Japanese Breakfast Phoenix Concert Theatre, Toronto ON, July 18

Japanese Breakfast Phoenix Concert Theatre, Toronto ON, July 18
Photo: Jennifer Hyc
Japanese Breakfast initially announced the Toronto stop of her latest headlining stint to be at Lee's Palace, but quickly out-sold that and opted for the Phoenix Concert Theatre and Michelle Zauner and company managed to sell out the much larger space too.
"I'm just really, really fucking stoked on that," Zauner reflected during the show. "It is hard for me to get over this idea that nobody is going to come to the show. It's a feeling I've had my whole life." She could not have been more wrong.
Zauner took to the Phoenix stage in a shining silver dress with puffed sleeves while a sample of "Planetary Ambience" off her indie-pop brainchild's 2017 release Soft Sounds from Another Planet played. Mostly by namesake, the unassuming interlude managed to set the early pace of her current sound and aesthetic. She sings of extraterrestrial love and hardships on planet Earth while navigating fierce pop-rock tracks and Auto-Tuned crooning with little indecision.
Recent singles "Road Head" and "Machinist" received immense audible praise from the brimming crowd, while gloomy ballad "This House" showcased the departure from distortion pedals and vocoders in favour of sombre sincerity. With a meek announcement — "And now we return to the rock" — Zauner and her band executed cheery melodies from 2016 cuts "Heft" and "In Heaven." Both Psychopomp tracks are two years old and lack the lush experimentation of her 2017 pizazz, but demonstrate that Zauner can write honest rock music and spacy electronic tunes and put both on display without many stumbles.
Zauner's stage banter touched on Animorphs, Flaming Hot Cheetos and robot romance, but was mostly was a humble demonstration of Japanese Breakfast's growth in the last two years.
"This sure is bigger than the Silver Dollar Room, but we certainly remember our residency there," said Zauner preceding a story of the now-vacant venue's sound guy throwing a chair at in-house promoter Dan Burke during their sound check.
A surprise came in the form of her new song "2042," with half-baked, droning melodies that felt scattered and unconvincing. Later on, "Everybody Wants to Love You" became an irritable earworm as the group's drummer offered pitchy background vocals that diverted from the song's preliminary quirks.

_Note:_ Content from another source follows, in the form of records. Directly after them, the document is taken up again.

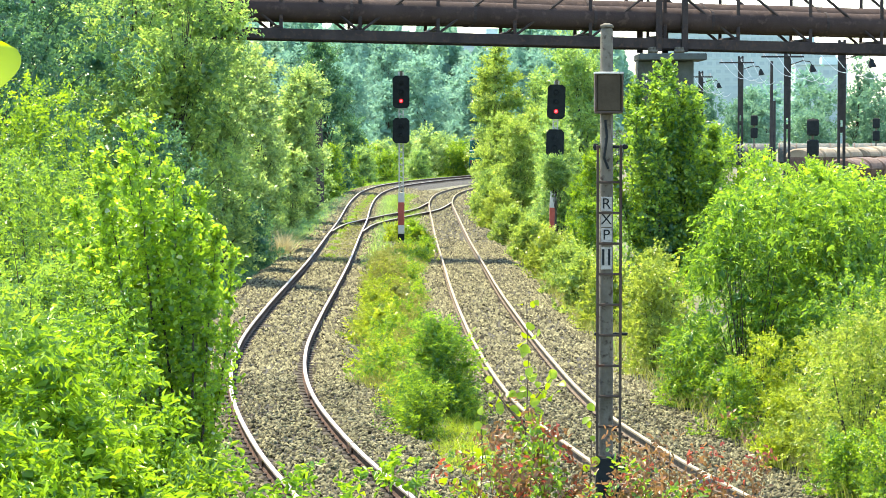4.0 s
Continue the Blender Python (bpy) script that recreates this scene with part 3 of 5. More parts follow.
# ---- plants ----
# beside the curving track, from the near bank to the far trees
SAPLING = leader_tree("sapling", "leafy bright green poplar sapling beside the track", "tree", -3.86, 33, -.45, 5.95, 1.66, 18, 2500, 10, .066, LF_SAP, 11, .42, .85, .55, True, .36)
for i, (x, y, h, r) in enumerate(((-2.25, 13.4, 2.25, .55), (-1.95, 12.8, 2.2, .55), (-1.65, 13.2, 1.72, .42), (-1.35, 12.4, 1.42, .38), (-2.1, 12.0, 1.75, .5), (-1.75, 11.6, 1.45, .45))):
    plant("bush", "large-leaved bright green bush on the bank", "bush", x, y, 1.7 + (13 - y) * .17, h, r, 7600, .064, LF_FRONT, 12 + i * 40, "bush", 34, .1, aspect=.36, hang=.5, per=11, rise=.8, droop=.6, shoot_len=.24,
          group="bushes on the bank", crad=.37)
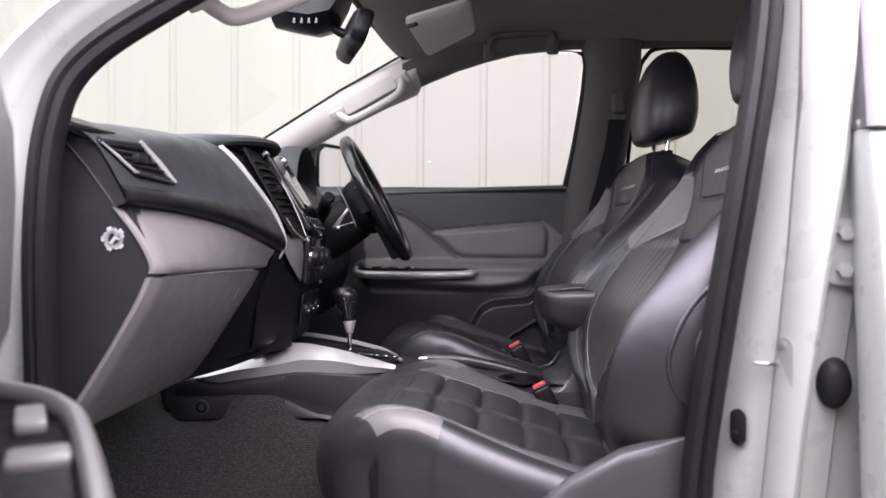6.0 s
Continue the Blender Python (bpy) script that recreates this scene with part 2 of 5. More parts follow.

Japanese Breakfast concluded their set with an encore of the Cranberries' "Dreams." The track was certainly more cherished than a certain other artist who contributed covers to the Spotify Singles collection, and the Toronto spectators were equally as appreciative. The group's rendition felt chilling, as late Cranberries vocalist Dolores O'Riordan split her time between Ireland and a remote area of Ontario's Kawartha Lakes, even spending some of her final months in Toronto on holiday. Despite Zauner fumbling some of the second verse's lyrics, Japanese Breakfast's audience mostly handled vocal duties anyways; an apt representation of the Phoenix's ratifying demeanour throughout the evening.